In the entries below, the lines from the one with "# ---- helpers" through the one with "radians(degrees), 0.01, 5000" are to be copied exactly; both ends count.

____ EXTRACTED ENTRIES

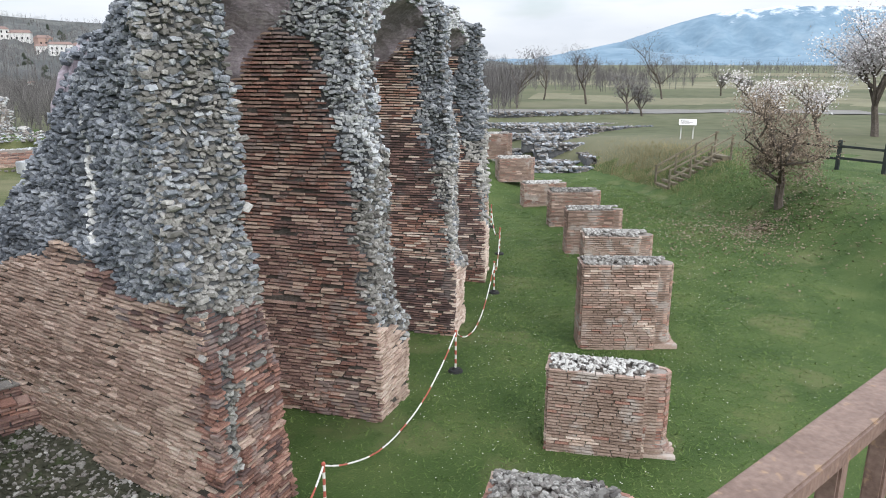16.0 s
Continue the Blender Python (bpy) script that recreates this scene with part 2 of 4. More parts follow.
FIELD = material("pale dry field", [(0.107, 0.102, 0.061), (0.156, 0.148, 0.090), (0.205, 0.193, 0.123)], 0.08, 1.5, bump=0)
GLASS_DARK = material("dark window glass", [(0.02, 0.022, 0.025), (0.04, 0.042, 0.045)], 1, 6, rough=0.15, bump=0)
GRAVEL = material("grey gravel track", [(0.14, 0.135, 0.125), (0.21, 0.2, 0.185)], 0.8, 12, bump=0.5)

# ---- building tools ----
RNG = random.Random(7)


def mesh_object(name, verts, faces, mat, parent=None, smooth=False, label=""):
    me = bpy.data.meshes.new(name)
    me.from_pydata([tuple(v) for v in verts], [], faces)
    me.materials.append(mat)
    if smooth:
        me.shade_smooth()
    me.update()
    ob = new(name, me)
    if parent is not None:
        ob.parent = parent
    if label:
        ob["label"] = label
    return ob


def part(name, bm, mat, parent=None, label="", smooth=False):
    me = bpy.data.meshes.new(name)
    bm.to_mesh(me)
    bm.free()
    me.materials.append(mat)
    if smooth:
        me.shade_smooth()
    ob = new(name, me)
    if parent is not None:
        ob.parent = parent
    if label:
        ob["label"] = label
    return ob


def empty(name, x=0, y=0, z=0, rz=0):
    ob = new(name)
    ob.matrix_basis = pose(x, y, z, 0, 0, rz)
    return ob


def add_box(bm, lo, hi, m=None, bevel=0.0):
    r = bmesh.ops.create_cube(bm, size=1)
    for v in r["verts"]:
        v.co = Vector([lo[i] + (v.co[i] + 0.5) * (hi[i] - lo[i]) for i in range(3)])
    if bevel:
        es = list({e for v in r["verts"] for e in v.link_edges})
        bmesh.ops.bevel(bm, geom=es, offset=bevel, segments=2, affect="EDGES")
    if m is not None:
        bmesh.ops.transform(bm, matrix=m, verts=[v for v in bm.verts if v.tag is False and v in r["verts"]] if not bevel else list(bm.verts))
    return bm


def tube(points, radii, sides=7):
    """A round tapered tube along points: verts and faces."""
    vs, fs = [], []
    pts = [Vector(p) for p in points]
    for i, p in enumerate(pts):
        d = (pts[min(i + 1, len(pts) - 1)] - pts[max(i - 1, 0)]).normalized()
        a = d.orthogonal().normalized()
        b = d.cross(a)
        for k in range(sides):
            t = 2 * math.pi * k / sides
            vs.append(p + (a * math.cos(t) + b * math.sin(t)) * radii[i])
    for i in range(len(pts) - 1):
        for k in range(sides):
            k2 = (k + 1) % sides
            fs.append((i * sides + k, i * sides + k2, (i + 1) * sides + k2, (i + 1) * sides + k))
    fs.append(tuple(range(sides))[::-1])
    fs.append(tuple((len(pts) - 1) * sides + k for k in range(sides)))
    return vs, fs


def lerp(a, b, k):
    return a + (b - a) * k


def table(rows, x):
    """Piecewise linear value from rows of (x, value)."""
    if x <= rows[0][0]:
        return rows[0][1]
    for (x0, y0), (x1, y1) in zip(rows, rows[1:]):
        if x <= x1:
            return lerp(y0, y1, (x - x0) / (x1 - x0))
    return rows[-1][1]


def fbm(x, y, z, s=1.0):
    return noise.fractal((x * s, y * s, z * s), 1.0, 2.1, 4)


ICO = bmesh.new()
bmesh.ops.create_icosphere(ICO, subdivisions=1, radius=1)
ICO_V = [v.co.copy() for v in ICO.verts]
ICO_F = [tuple(v.index for v in f.verts) for f in ICO.faces]
ICO.free()
BOX_V = [Vector((x, y, z)) for x in (-1, 1) for y in (-1, 1) for z in (-1, 1)]
BOX_F = [(0, 1, 3, 2), (4, 6, 7, 5), (0, 4, 5, 1), (2, 3, 7, 6), (0, 2, 6, 4), (1, 5, 7, 3)]


def stone_shape(rng):
    k = 1.35
    out = []
    for v in ICO_V:
        p = Vector([math.copysign(abs(c) ** 0.5, c) for c in v]) * k * 0.72
        out.append(Vector((p.x * rng.uniform(0.55, 1.15), p.y * rng.uniform(0.55, 1.15), p.z * rng.uniform(0.5, 1.15))))
    return out


def brick_shape(rng):
    return [Vector((v.x * rng.uniform(0.92, 1.0), v.y * rng.uniform(0.82, 1.0), v.z * rng.uniform(0.72, 1.0))) for v in BOX_V]


PIECE_RNG = random.Random(21)
STONE_SHAPES = [stone_shape(PIECE_RNG) for _ in range(14)]
BRICK_SHAPES = [brick_shape(PIECE_RNG) for _ in range(10)]
SHAPE_MESH = {}


def shape_mesh(kind, i, mat):
    """One shared mesh for each shape and material."""
    key = (kind, i, mat.name)
    if key not in SHAPE_MESH:
        me = bpy.data.meshes.new(kind)
        me.from_pydata([tuple(v) for v in (STONE_SHAPES if kind == "stone" else BRICK_SHAPES)[i]], [], ICO_F if kind == "stone" else BOX_F)
        me.materials.append(mat)
        SHAPE_MESH[key] = me
    return SHAPE_MESH[key]


class Pieces:
    """Bricks and stones of one thing: the first ones inside the near stretch become parts, the rest is joined by material."""

    def __init__(self, parent, near=None, limit=300):
        self.parent, self.near, self.left = parent, near, limit
        self.joined = {}

    def add(self, kind, mat, m):
        i = RNG.randrange(14 if kind == "stone" else 10)
        p = m.translation
        if self.left > 0 and self.near and self.near(p):
            self.left -= 1
            ob = new(kind, shape_mesh(kind, i, mat))
            ob.parent = self.parent
            ob.matrix_basis = m
            return
        vs, fs = self.joined.setdefault((kind, mat.name), ([], []))
        base = len(vs)
        vs.extend([m @ v for v in (STONE_SHAPES if kind == "stone" else BRICK_SHAPES)[i]])
        fs.extend([tuple(base + k for k in f) for f in (ICO_F if kind == "stone" else BOX_F)])

    def finish(self):
        for (kind, mat), (vs, fs) in self.joined.items():
            ob = mesh_object("rubble" if kind == "stone" else "brickwork", vs, fs, bpy.data.materials[mat], self.parent)
            tagged(ob, kind="stuff")


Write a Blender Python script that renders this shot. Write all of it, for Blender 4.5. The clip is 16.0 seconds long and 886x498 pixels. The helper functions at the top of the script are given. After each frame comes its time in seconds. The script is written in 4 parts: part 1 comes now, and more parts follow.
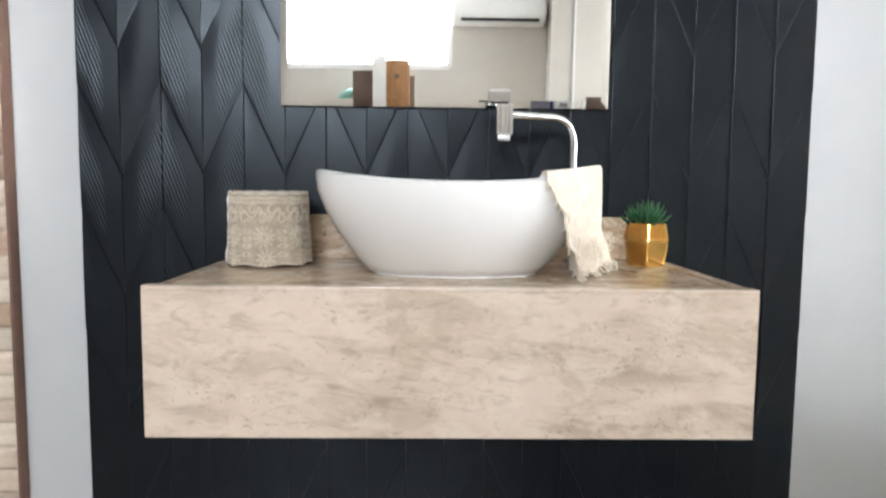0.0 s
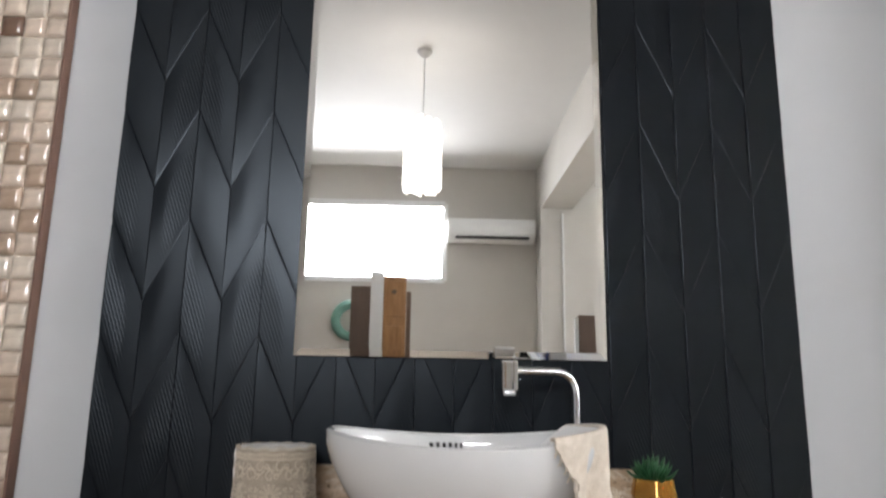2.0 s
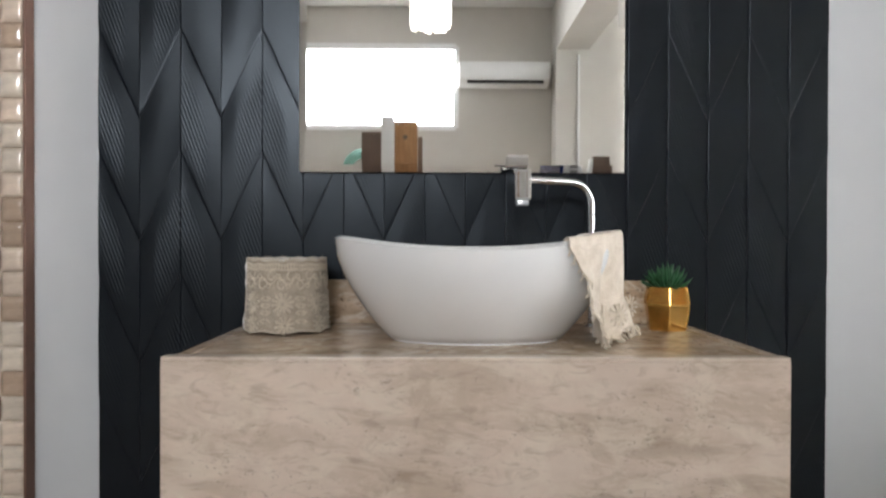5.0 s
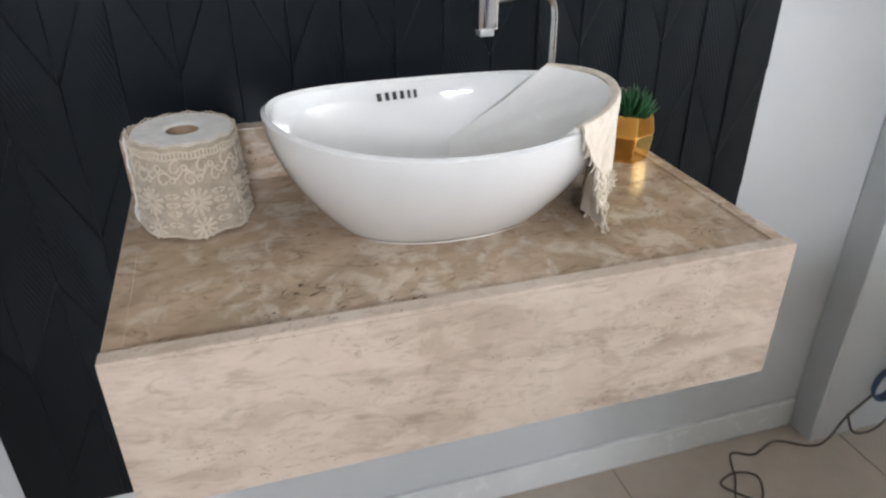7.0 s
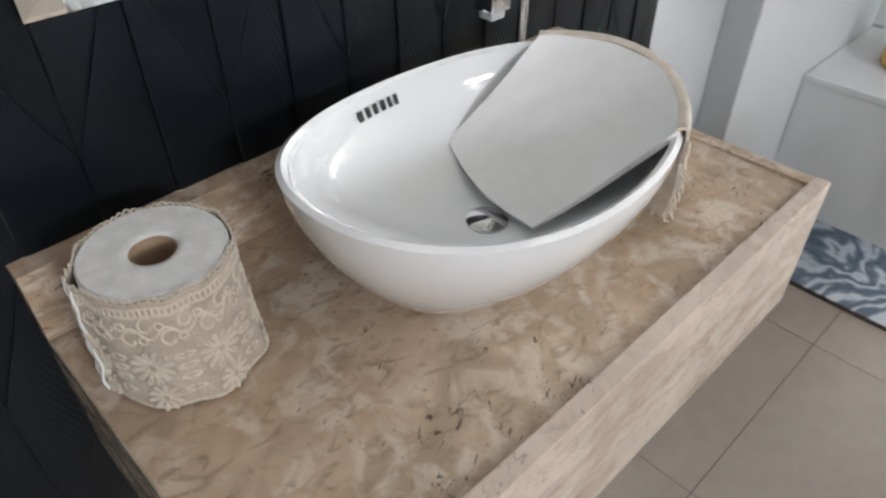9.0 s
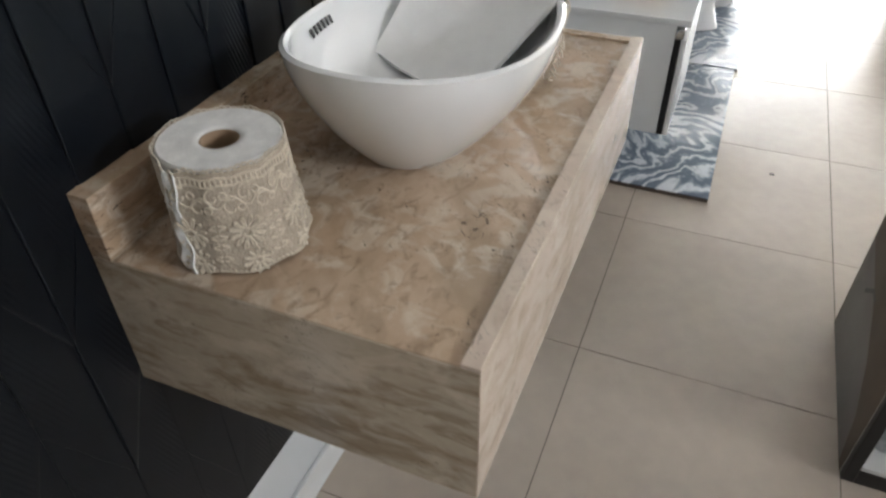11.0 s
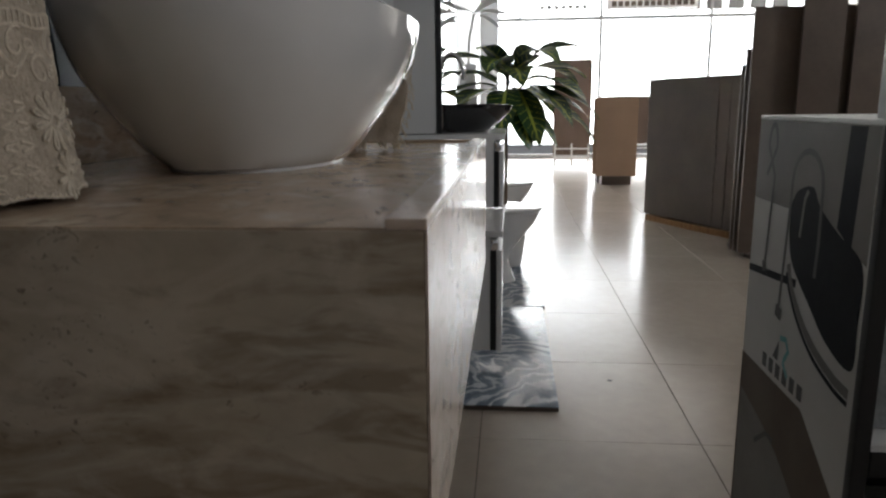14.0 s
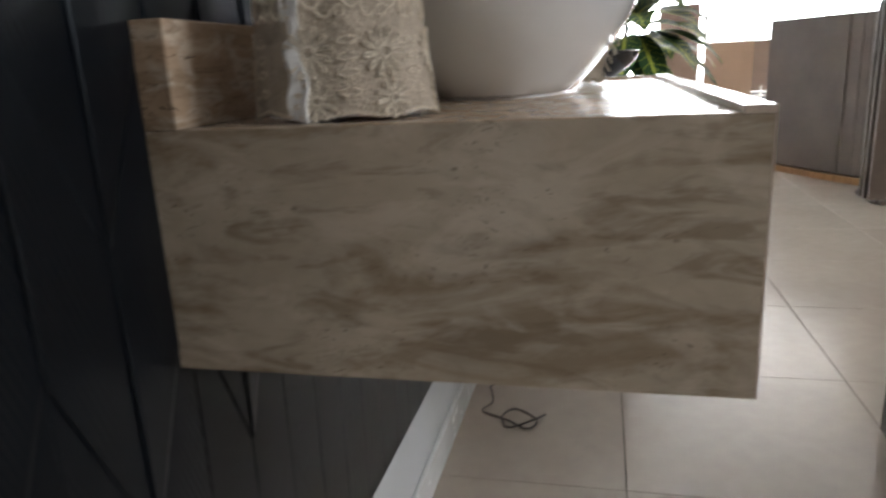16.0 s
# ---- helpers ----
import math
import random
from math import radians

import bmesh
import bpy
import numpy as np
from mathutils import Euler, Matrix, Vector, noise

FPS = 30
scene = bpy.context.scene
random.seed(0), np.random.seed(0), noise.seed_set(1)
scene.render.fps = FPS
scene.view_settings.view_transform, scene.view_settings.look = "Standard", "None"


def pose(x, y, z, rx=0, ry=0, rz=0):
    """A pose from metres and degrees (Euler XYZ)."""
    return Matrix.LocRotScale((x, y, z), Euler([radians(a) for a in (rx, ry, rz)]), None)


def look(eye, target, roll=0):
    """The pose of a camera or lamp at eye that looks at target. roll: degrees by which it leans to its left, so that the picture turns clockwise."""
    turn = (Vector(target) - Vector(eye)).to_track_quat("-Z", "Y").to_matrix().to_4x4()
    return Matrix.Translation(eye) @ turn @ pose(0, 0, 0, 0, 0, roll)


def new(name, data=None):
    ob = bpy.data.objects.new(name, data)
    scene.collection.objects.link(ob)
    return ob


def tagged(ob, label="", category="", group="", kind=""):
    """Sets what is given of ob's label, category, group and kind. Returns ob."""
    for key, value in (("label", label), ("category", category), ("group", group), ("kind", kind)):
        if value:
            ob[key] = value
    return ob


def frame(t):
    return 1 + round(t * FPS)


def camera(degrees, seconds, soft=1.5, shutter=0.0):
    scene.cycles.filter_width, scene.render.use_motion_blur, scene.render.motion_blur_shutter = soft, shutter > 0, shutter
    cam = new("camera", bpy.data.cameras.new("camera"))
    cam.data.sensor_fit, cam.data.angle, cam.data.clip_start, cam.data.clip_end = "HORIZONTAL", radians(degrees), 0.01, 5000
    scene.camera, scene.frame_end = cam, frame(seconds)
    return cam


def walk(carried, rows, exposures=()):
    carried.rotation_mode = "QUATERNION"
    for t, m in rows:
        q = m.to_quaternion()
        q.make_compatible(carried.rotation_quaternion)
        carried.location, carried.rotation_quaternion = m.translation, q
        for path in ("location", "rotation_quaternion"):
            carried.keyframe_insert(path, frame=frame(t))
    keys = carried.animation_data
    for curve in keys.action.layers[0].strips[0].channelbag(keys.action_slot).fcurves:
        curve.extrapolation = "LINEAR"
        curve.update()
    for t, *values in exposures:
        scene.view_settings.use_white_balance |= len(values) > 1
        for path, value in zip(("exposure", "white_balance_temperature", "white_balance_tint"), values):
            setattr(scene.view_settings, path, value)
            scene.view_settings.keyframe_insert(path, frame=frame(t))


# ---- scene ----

________

> **REPLY**:
# ---- helpers ----
import math
import random
from math import radians

import bmesh
import bpy
import numpy as np
from mathutils import Euler, Matrix, Vector, noise

FPS = 30
scene = bpy.context.scene
random.seed(0), np.random.seed(0), noise.seed_set(1)
scene.render.fps = FPS
scene.view_settings.view_transform, scene.view_settings.look = "Standard", "None"


def pose(x, y, z, rx=0, ry=0, rz=0):
    """A pose from metres and degrees (Euler XYZ)."""
    return Matrix.LocRotScale((x, y, z), Euler([radians(a) for a in (rx, ry, rz)]), None)


def look(eye, target, roll=0):
    """The pose of a camera or lamp at eye that looks at target. roll: degrees by which it leans to its left, so that the picture turns clockwise."""
    turn = (Vector(target) - Vector(eye)).to_track_quat("-Z", "Y").to_matrix().to_4x4()
    return Matrix.Translation(eye) @ turn @ pose(0, 0, 0, 0, 0, roll)


def new(name, data=None):
    ob = bpy.data.objects.new(name, data)
    scene.collection.objects.link(ob)
    return ob


def tagged(ob, label="", category="", group="", kind=""):
    """Sets what is given of ob's label, category, group and kind. Returns ob."""
    for key, value in (("label", label), ("category", category), ("group", group), ("kind", kind)):
        if value:
            ob[key] = value
    return ob


def frame(t):
    return 1 + round(t * FPS)


def camera(degrees, seconds, soft=1.5, shutter=0.0):
    scene.cycles.filter_width, scene.render.use_motion_blur, scene.render.motion_blur_shutter = soft, shutter > 0, shutter
    cam = new("camera", bpy.data.cameras.new("camera"))
    cam.data.sensor_fit, cam.data.angle, cam.data.clip_start, cam.data.clip_end = "HORIZONTAL", radians(degrees), 0.01, 5000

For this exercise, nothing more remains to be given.